↓↓↓

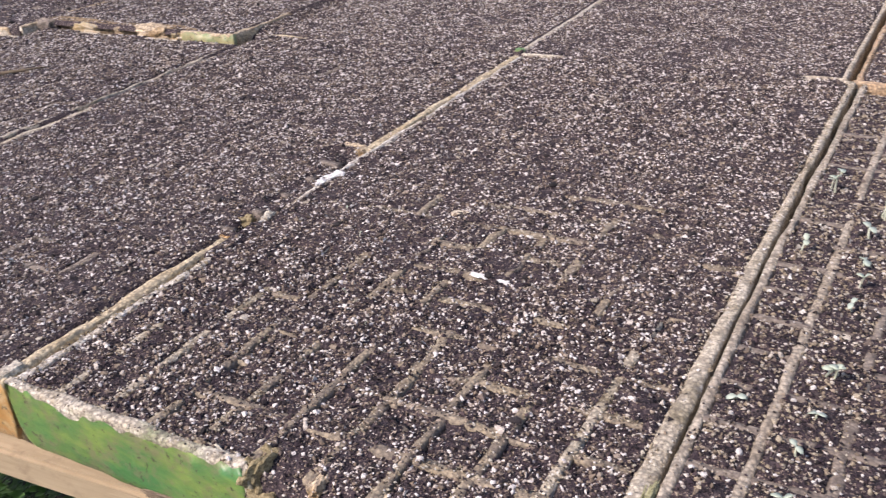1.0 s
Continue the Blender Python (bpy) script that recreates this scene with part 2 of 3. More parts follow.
def strip(name, length, profile, mats, bands, seed, gaps=(), rough=0.0005, step=0.003, tuck=(0.0, 0.0), bow=None, fray=0.0, wide=None):
    """A wall along +x: profile is a chain of (across, height); bands gives the material of each band.
    gaps: (start, end, depth) where the top is broken down, or stands proud. fray: how far the paint is rubbed off below the top edge.
    bow and wide: how far the wall leans aside and how its thickness swells along its length."""
    count = max(4, int(length / step))
    s = np.linspace(0, length, count + 1)
    drop = np.zeros_like(s)
    for a, b, deep in gaps:
        inside = np.clip(np.minimum(s - a, b - s) / 0.006 + 0.5, 0, 1)
        cut = deep * inside * (0.85 + 0.3 * vnoise(s, 0 * s, 0.012, seed + 7))
        drop = drop + cut if deep < 0 else np.maximum(drop, cut)
    verts, low = [], min(z for _, z in profile)
    k = len(profile)
    for i, (n, z) in enumerate(profile):
        dz = rough * vnoise(s, 0 * s + i * 0.008, 0.025, seed) + 0.5 * rough * vnoise(s, 0 * s + i * 0.004, 0.009, seed + 31)
        dn = rough * vnoise(s, 0 * s + i * 0.005, 0.018, seed + 61) + 0.5 * rough * vnoise(s, 0 * s + i * 0.003, 0.008, seed + 71)
        zz = np.maximum(z + (dz if z > low + 0.002 else 0) - drop * (1.0 if z > -0.02 else 0.0), low + 0.001 * (k - i if n else i) / k)
        if z <= low + 1e-9:
            zz = np.full_like(s, z)
        if fray and abs(z + 0.0024) < 1e-9:
            zz = zz - fray * np.clip(vnoise(s, 0 * s, 0.018, seed + 81) + 1.0 * vnoise(s, 0 * s, 0.006, seed + 82), -1.0, 2.6)
        deep = (max(-z, 0.0) / -low) ** 4.0
        sx = s + tuck[0] * deep * (1 - s / length) ** 8 - tuck[1] * deep * (s / length) ** 8
        shift = bow(s) if bow else 0.0
        verts.append(np.stack([sx, n * (wide(s) if wide else 1.0) + dn + shift, zz], 1))
    v = np.stack(verts, 1).reshape(-1, 3)
    faces, slots = [], []
    for j in range(count):
        for i in range(k - 1):
            a = j * k + i
            faces.append((a, a + k, a + k + 1, a + 1))
            slots.append(bands[i])
    faces += [tuple(range(k)), tuple(count * k + i for i in reversed(range(k)))]
    slots += [bands[0], bands[0]]
    return mesh_of(name, v.tolist(), faces, mats, slots, True)


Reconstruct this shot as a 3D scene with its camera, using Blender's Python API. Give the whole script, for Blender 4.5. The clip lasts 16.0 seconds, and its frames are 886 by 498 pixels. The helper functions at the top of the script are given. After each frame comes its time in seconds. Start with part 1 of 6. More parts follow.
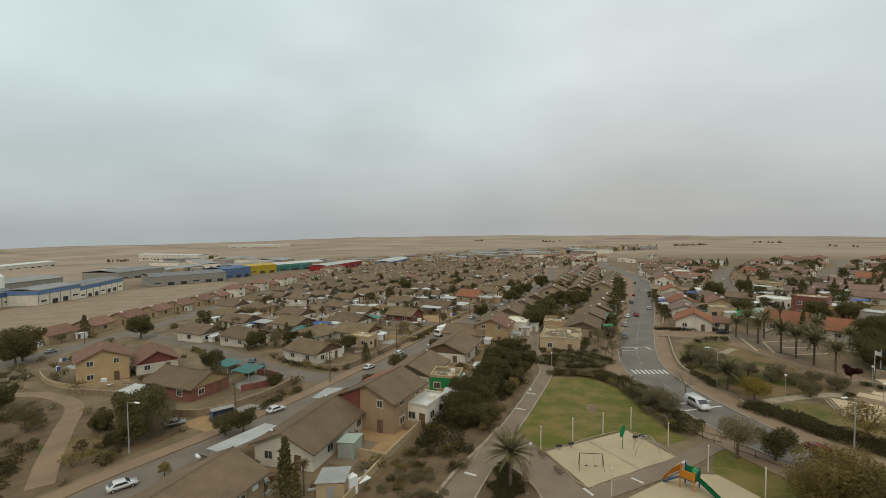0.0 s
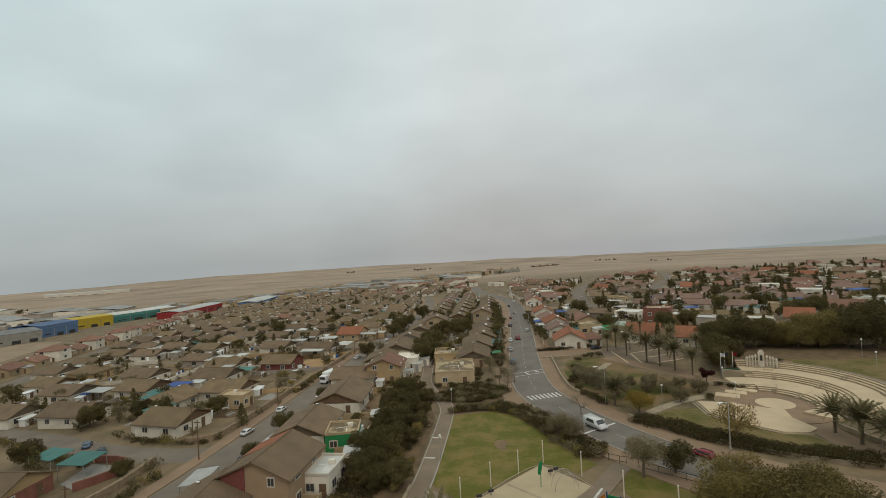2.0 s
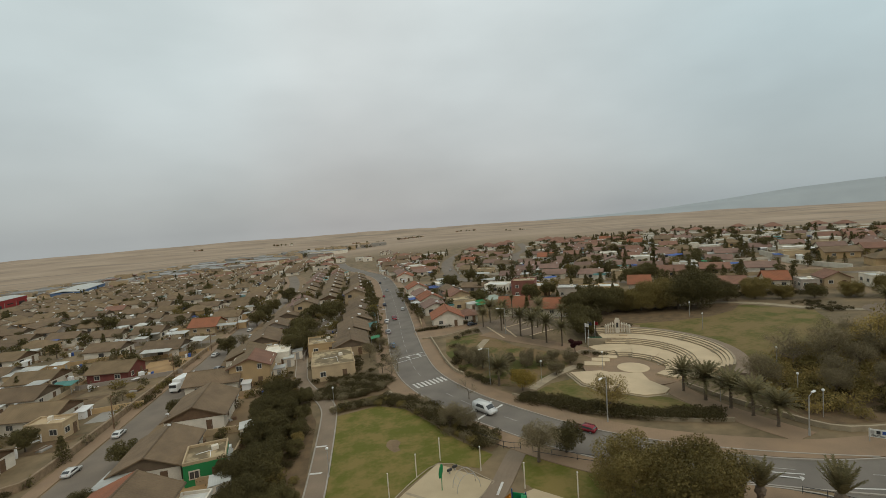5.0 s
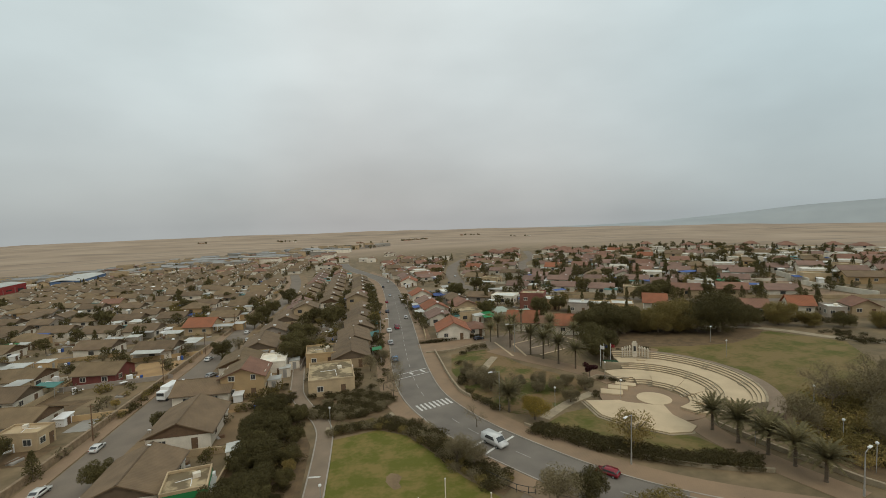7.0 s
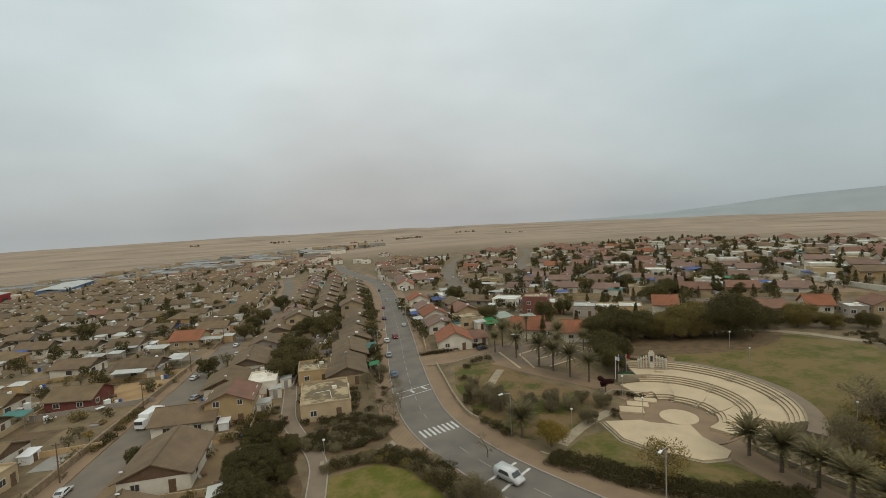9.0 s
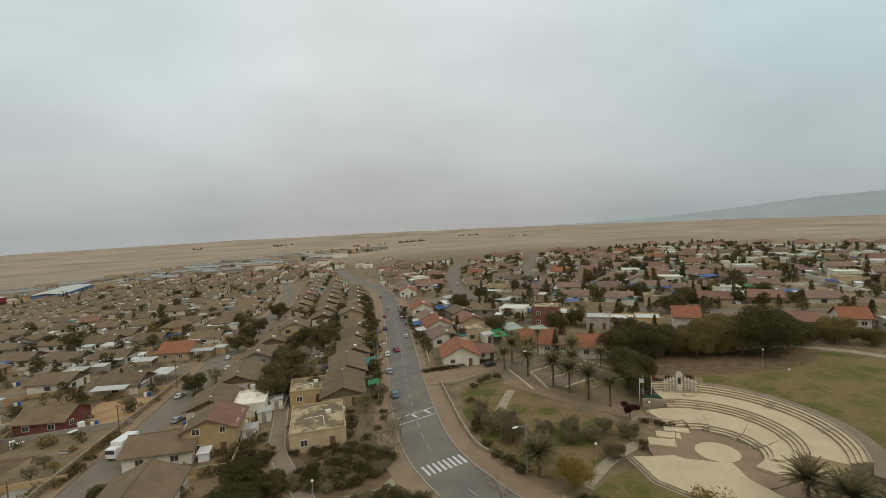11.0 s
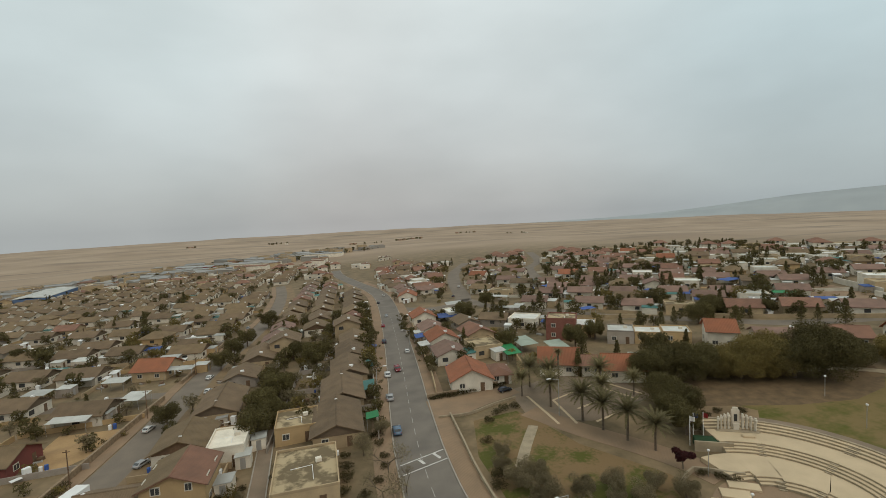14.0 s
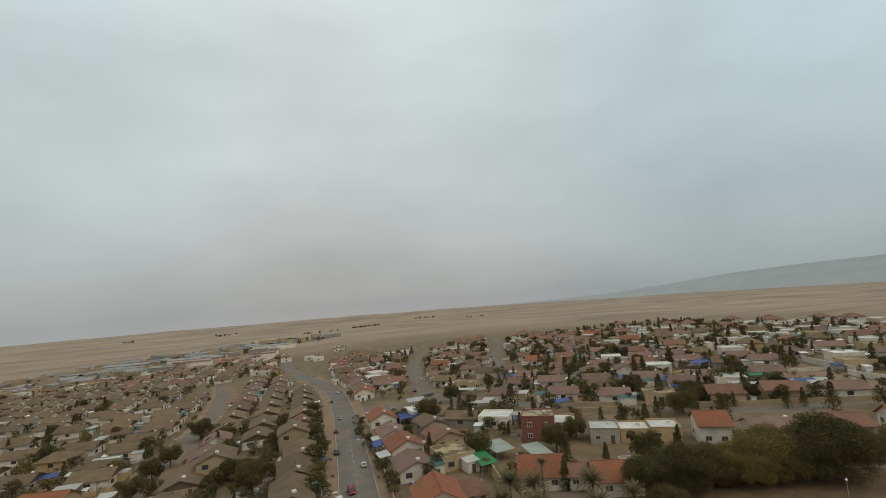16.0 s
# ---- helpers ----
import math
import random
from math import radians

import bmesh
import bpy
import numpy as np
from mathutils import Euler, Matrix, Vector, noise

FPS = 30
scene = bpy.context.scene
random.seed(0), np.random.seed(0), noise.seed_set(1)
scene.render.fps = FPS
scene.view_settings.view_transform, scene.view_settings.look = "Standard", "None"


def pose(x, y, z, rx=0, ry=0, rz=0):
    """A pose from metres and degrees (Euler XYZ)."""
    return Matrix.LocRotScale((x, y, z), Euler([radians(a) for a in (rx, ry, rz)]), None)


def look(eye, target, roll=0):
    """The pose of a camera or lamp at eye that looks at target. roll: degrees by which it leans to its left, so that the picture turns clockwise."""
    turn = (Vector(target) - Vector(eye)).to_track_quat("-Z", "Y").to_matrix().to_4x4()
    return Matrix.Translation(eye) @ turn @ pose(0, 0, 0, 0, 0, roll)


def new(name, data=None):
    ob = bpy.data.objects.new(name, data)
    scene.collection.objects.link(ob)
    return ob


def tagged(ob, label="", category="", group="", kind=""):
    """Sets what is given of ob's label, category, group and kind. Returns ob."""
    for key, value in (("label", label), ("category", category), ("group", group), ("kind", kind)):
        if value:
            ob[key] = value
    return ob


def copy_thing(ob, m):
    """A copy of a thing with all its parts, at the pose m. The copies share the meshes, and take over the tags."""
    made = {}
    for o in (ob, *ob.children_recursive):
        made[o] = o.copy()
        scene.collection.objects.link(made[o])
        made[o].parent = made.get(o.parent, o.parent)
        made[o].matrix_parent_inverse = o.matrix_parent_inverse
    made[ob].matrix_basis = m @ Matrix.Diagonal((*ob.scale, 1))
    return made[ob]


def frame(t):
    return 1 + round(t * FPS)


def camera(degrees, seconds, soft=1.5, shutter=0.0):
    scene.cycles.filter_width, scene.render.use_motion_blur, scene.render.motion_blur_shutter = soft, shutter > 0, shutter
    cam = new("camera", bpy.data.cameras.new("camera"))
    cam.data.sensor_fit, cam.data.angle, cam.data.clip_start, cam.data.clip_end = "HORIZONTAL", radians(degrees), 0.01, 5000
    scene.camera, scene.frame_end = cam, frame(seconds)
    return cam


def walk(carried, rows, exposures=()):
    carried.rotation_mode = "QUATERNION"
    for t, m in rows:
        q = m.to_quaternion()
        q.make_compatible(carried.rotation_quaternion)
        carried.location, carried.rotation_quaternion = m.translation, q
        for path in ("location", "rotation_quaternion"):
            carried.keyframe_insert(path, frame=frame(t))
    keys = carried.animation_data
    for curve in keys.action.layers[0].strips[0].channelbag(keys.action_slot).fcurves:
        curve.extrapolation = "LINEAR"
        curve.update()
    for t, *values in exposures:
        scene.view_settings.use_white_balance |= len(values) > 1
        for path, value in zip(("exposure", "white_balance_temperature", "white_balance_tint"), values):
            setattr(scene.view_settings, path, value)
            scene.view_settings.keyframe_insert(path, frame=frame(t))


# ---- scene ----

↑↑↑

- EXERCISE PROMPT -
Pictures in the records above should not be copied. Repeat everything else exactly.

- WRITTEN RESPONSE -
1.0 s
Continue the Blender Python (bpy) script that recreates this scene with part 2 of 3. More parts follow.
def strip(name, length, profile, mats, bands, seed, gaps=(), rough=0.0005, step=0.003, tuck=(0.0, 0.0), bow=None, fray=0.0, wide=None):
    """A wall along +x: profile is a chain of (across, height); bands gives the material of each band.
    gaps: (start, end, depth) where the top is broken down, or stands proud. fray: how far the paint is rubbed off below the top edge.
    bow and wide: how far the wall leans aside and how its thickness swells along its length."""
    count = max(4, int(length / step))
    s = np.linspace(0, length, count + 1)
    drop = np.zeros_like(s)
    for a, b, deep in gaps:
        inside = np.clip(np.minimum(s - a, b - s) / 0.006 + 0.5, 0, 1)
        cut = deep * inside * (0.85 + 0.3 * vnoise(s, 0 * s, 0.012, seed + 7))
        drop = drop + cut if deep < 0 else np.maximum(drop, cut)
    verts, low = [], min(z for _, z in profile)
    k = len(profile)
    for i, (n, z) in enumerate(profile):
        dz = rough * vnoise(s, 0 * s + i * 0.008, 0.025, seed) + 0.5 * rough * vnoise(s, 0 * s + i * 0.004, 0.009, seed + 31)
        dn = rough * vnoise(s, 0 * s + i * 0.005, 0.018, seed + 61) + 0.5 * rough * vnoise(s, 0 * s + i * 0.003, 0.008, seed + 71)
        zz = np.maximum(z + (dz if z > low + 0.002 else 0) - drop * (1.0 if z > -0.02 else 0.0), low + 0.001 * (k - i if n else i) / k)
        if z <= low + 1e-9:
            zz = np.full_like(s, z)
        if fray and abs(z + 0.0024) < 1e-9:
            zz = zz - fray * np.clip(vnoise(s, 0 * s, 0.018, seed + 81) + 1.0 * vnoise(s, 0 * s, 0.006, seed + 82), -1.0, 2.6)
        deep = (max(-z, 0.0) / -low) ** 4.0
        sx = s + tuck[0] * deep * (1 - s / length) ** 8 - tuck[1] * deep * (s / length) ** 8
        shift = bow(s) if bow else 0.0
        verts.append(np.stack([sx, n * (wide(s) if wide else 1.0) + dn + shift, zz], 1))
    v = np.stack(verts, 1).reshape(-1, 3)
    faces, slots = [], []
    for j in range(count):
        for i in range(k - 1):
            a = j * k + i
            faces.append((a, a + k, a + k + 1, a + 1))
            slots.append(bands[i])
    faces += [tuple(range(k)), tuple(count * k + i for i in reversed(range(k)))]
    slots += [bands[0], bands[0]]
    return mesh_of(name, v.tolist(), faces, mats, slots, True)


Reconstruct this shot as a 3D scene with its camera, using Blender's Python API. Give the whole script, for Blender 4.5. The clip lasts 16.0 seconds, and its frames are 886 by 498 pixels. The helper functions at the top of the script are given. After each frame comes its time in seconds. Start with part 1 of 6. More parts follow.
0.0 s
2.0 s
5.0 s
7.0 s
9.0 s
11.0 s
14.0 s
16.0 s
# ---- helpers ----
import math
import random
from math import radians

import bmesh
import bpy
import numpy as np
from mathutils import Euler, Matrix, Vector, noise

FPS = 30
scene = bpy.context.scene
random.seed(0), np.random.seed(0), noise.seed_set(1)
scene.render.fps = FPS
scene.view_settings.view_transform, scene.view_settings.look = "Standard", "None"


def pose(x, y, z, rx=0, ry=0, rz=0):
    """A pose from metres and degrees (Euler XYZ)."""
    return Matrix.LocRotScale((x, y, z), Euler([radians(a) for a in (rx, ry, rz)]), None)


def look(eye, target, roll=0):
    """The pose of a camera or lamp at eye that looks at target. roll: degrees by which it leans to its left, so that the picture turns clockwise."""
    turn = (Vector(target) - Vector(eye)).to_track_quat("-Z", "Y").to_matrix().to_4x4()
    return Matrix.Translation(eye) @ turn @ pose(0, 0, 0, 0, 0, roll)


def new(name, data=None):
    ob = bpy.data.objects.new(name, data)
    scene.collection.objects.link(ob)
    return ob


def tagged(ob, label="", category="", group="", kind=""):
    """Sets what is given of ob's label, category, group and kind. Returns ob."""
    for key, value in (("label", label), ("category", category), ("group", group), ("kind", kind)):
        if value:
            ob[key] = value
    return ob


def copy_thing(ob, m):
    """A copy of a thing with all its parts, at the pose m. The copies share the meshes, and take over the tags."""
    made = {}
    for o in (ob, *ob.children_recursive):
        made[o] = o.copy()
        scene.collection.objects.link(made[o])
        made[o].parent = made.get(o.parent, o.parent)
        made[o].matrix_parent_inverse = o.matrix_parent_inverse
    made[ob].matrix_basis = m @ Matrix.Diagonal((*ob.scale, 1))
    return made[ob]


def frame(t):
    return 1 + round(t * FPS)


def camera(degrees, seconds, soft=1.5, shutter=0.0):
    scene.cycles.filter_width, scene.render.use_motion_blur, scene.render.motion_blur_shutter = soft, shutter > 0, shutter
    cam = new("camera", bpy.data.cameras.new("camera"))
    cam.data.sensor_fit, cam.data.angle, cam.data.clip_start, cam.data.clip_end = "HORIZONTAL", radians(degrees), 0.01, 5000
    scene.camera, scene.frame_end = cam, frame(seconds)
    return cam


def walk(carried, rows, exposures=()):
    carried.rotation_mode = "QUATERNION"
    for t, m in rows:
        q = m.to_quaternion()
        q.make_compatible(carried.rotation_quaternion)
        carried.location, carried.rotation_quaternion = m.translation, q
        for path in ("location", "rotation_quaternion"):
            carried.keyframe_insert(path, frame=frame(t))
    keys = carried.animation_data
    for curve in keys.action.layers[0].strips[0].channelbag(keys.action_slot).fcurves:
        curve.extrapolation = "LINEAR"
        curve.update()
    for t, *values in exposures:
        scene.view_settings.use_white_balance |= len(values) > 1
        for path, value in zip(("exposure", "white_balance_temperature", "white_balance_tint"), values):
            setattr(scene.view_settings, path, value)
            scene.view_settings.keyframe_insert(path, frame=frame(t))


# ---- scene ----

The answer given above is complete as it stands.